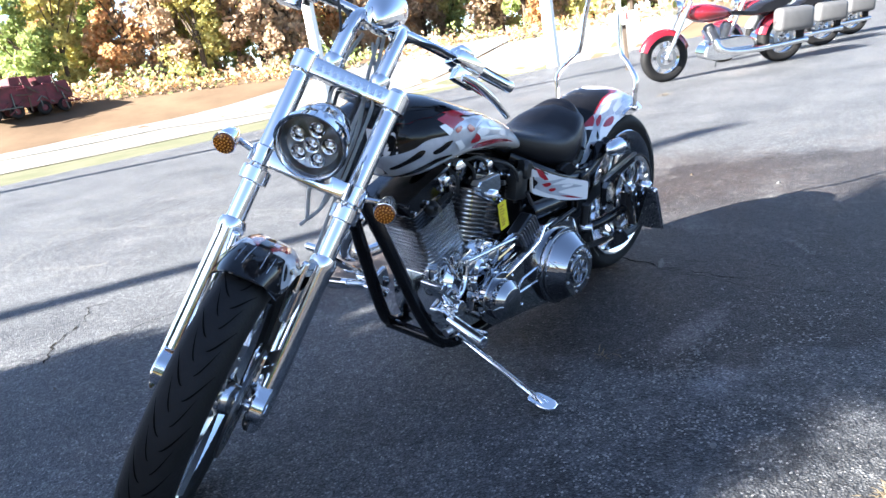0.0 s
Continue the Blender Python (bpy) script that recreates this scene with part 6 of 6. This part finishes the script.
def ff_decal(name, poly, material, layer, mirror=True):
    for s in ((1, -1) if mirror else (1,)):
        bm = bmesh.new()
        decal(bm, [(a / 100, w * s) for a, w in poly], lambda a, w: ffender(a * 100, max(-1, min(1, w)), 0.0006 * layer), 0.05)
        part(name, bm, material, ff, "", STEER)


ff_decal("black_panel", [(48.1, 0), (48.9, -0.5), (50.2, -0.7), (51.8, -0.85), (54.2, -1), (64, -1), (66, -0.9), (67.6, -0.595), (66.8, -0.415), (66, -0.22), (69.2, -0.145), (78, -0.08), (86, -0.03), (98, 0), (86, 0.03), (78, 0.08), (69.2, 0.145), (66, 0.22), (66.8, 0.415), (67.6, 0.595), (66, 0.9), (64, 1), (54.2, 1), (51.8, 0.85), (50.2, 0.7), (48.9, 0.5)], BLACK_GLOSS, 1, False)
ff_decal("pinstripe", [(54, -0.2), (66, -0.13), (66, -0.145), (54, -0.22)], SILVER_PAINT, 2)
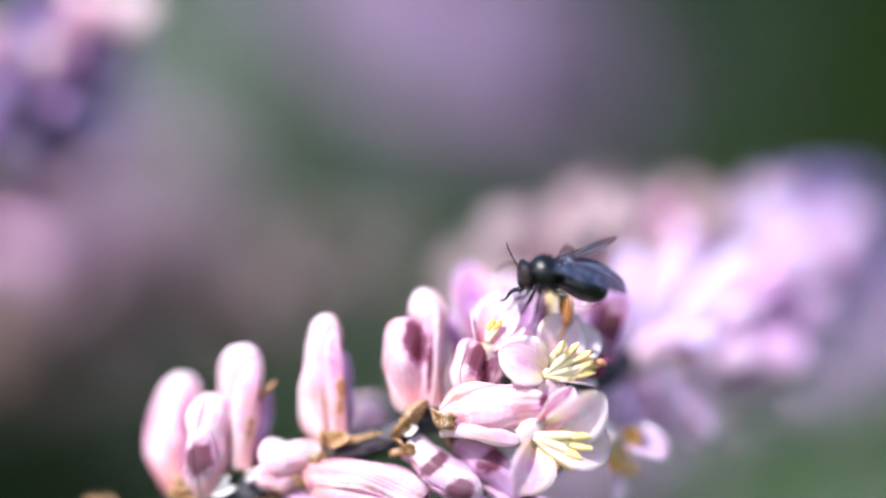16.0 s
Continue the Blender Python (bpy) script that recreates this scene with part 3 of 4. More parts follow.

● ● ● ● ● ● ●

§ **What the task requires**
In the data above, find the line with "finishes the script." and repeat it and every line after it through the end, exactly; leave the pictures out.

§ **Exercise solution**
Continue the Blender Python (bpy) script that recreates this scene with part 6 of 6. This part finishes the script.
def ff_decal(name, poly, material, layer, mirror=True):
    for s in ((1, -1) if mirror else (1,)):
        bm = bmesh.new()
        decal(bm, [(a / 100, w * s) for a, w in poly], lambda a, w: ffender(a * 100, max(-1, min(1, w)), 0.0006 * layer), 0.05)
        part(name, bm, material, ff, "", STEER)


ff_decal("black_panel", [(48.1, 0), (48.9, -0.5), (50.2, -0.7), (51.8, -0.85), (54.2, -1), (64, -1), (66, -0.9), (67.6, -0.595), (66.8, -0.415), (66, -0.22), (69.2, -0.145), (78, -0.08), (86, -0.03), (98, 0), (86, 0.03), (78, 0.08), (69.2, 0.145), (66, 0.22), (66.8, 0.415), (67.6, 0.595), (66, 0.9), (64, 1), (54.2, 1), (51.8, 0.85), (50.2, 0.7), (48.9, 0.5)], BLACK_GLOSS, 1, False)
ff_decal("pinstripe", [(54, -0.2), (66, -0.13), (66, -0.145), (54, -0.22)], SILVER_PAINT, 2)
16.0 s
Continue the Blender Python (bpy) script that recreates this scene with part 3 of 4. More parts follow.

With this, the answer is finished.